Tips for Being a Good Citizen

Many parallel packages in R require you to create a "cluster" of workers executing tasks in parallel. If you copy code from the internet, it might look like this:

Bad Code from Some Website
😱 cluster_fork <- makeForkCluster(detectCores()) 😱

Don't Use detectCores!

It checks the machine for the total number of available cores and attempts to use all of them.

Instead, replace detectCores() with a fixed number, such as 4, or another reasonably scaled allocation of resources. It's also a good practice to benchmark your code first before scaling up. Consider this guide or this one to understand how your code might benefit from parallelization.

Parallelization Under the Hood

Even if you’re not explicitly running parallel code, some packages may use parallelization "under the hood." If you’re unsure, learn how to monitor usage. If your code runs in parallel automatically, figure out which options to pass to the functions you’re using in R to limit the number of cores. For example, in the ranger package, the num.threads option defaults to the total number of cores (😱). However, you can override this manually to prevent overuse of resources.

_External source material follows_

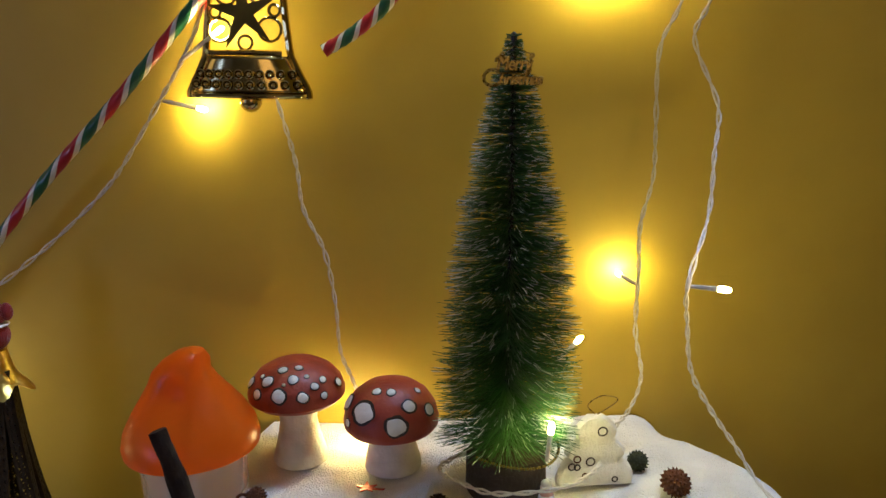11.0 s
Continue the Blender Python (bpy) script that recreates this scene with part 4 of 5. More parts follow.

An Example of Parallelized Simulation

Let's consider the following function, which determines how many rolls of 5 dice are needed to achieve a "Yahtzee" (all dice showing the same value):

R
# Create a function to simulate dice rolls for Yahtzee
getRolls <- function(x) {
  dice = 1:6
  rolls = 0
  yahtzee = F
  while (!yahtzee) {
    roll <- sample(dice,5,replace = T)
    print(roll)
    rolls <- rolls + 1
    if (sd(roll)==0) {
      yahtzee = T
    }
  }
  return(rolls)
}

We aim to sample from the distribution 100 times to determine how many rolls it takes to achieve a Yahtzee. To accomplish this, we use the parallel package, and a distributed apply call mclapply:

R
# Load library
library(parallel)

# Set the number of cores to use
nc <- 4

# Perform the parallel computation
res <- mclapply(1:100,getRolls,mc.cores=nc)

# Create a histogram
hist(unlist(res))

This uses 4 cores on your local machine to apply this function.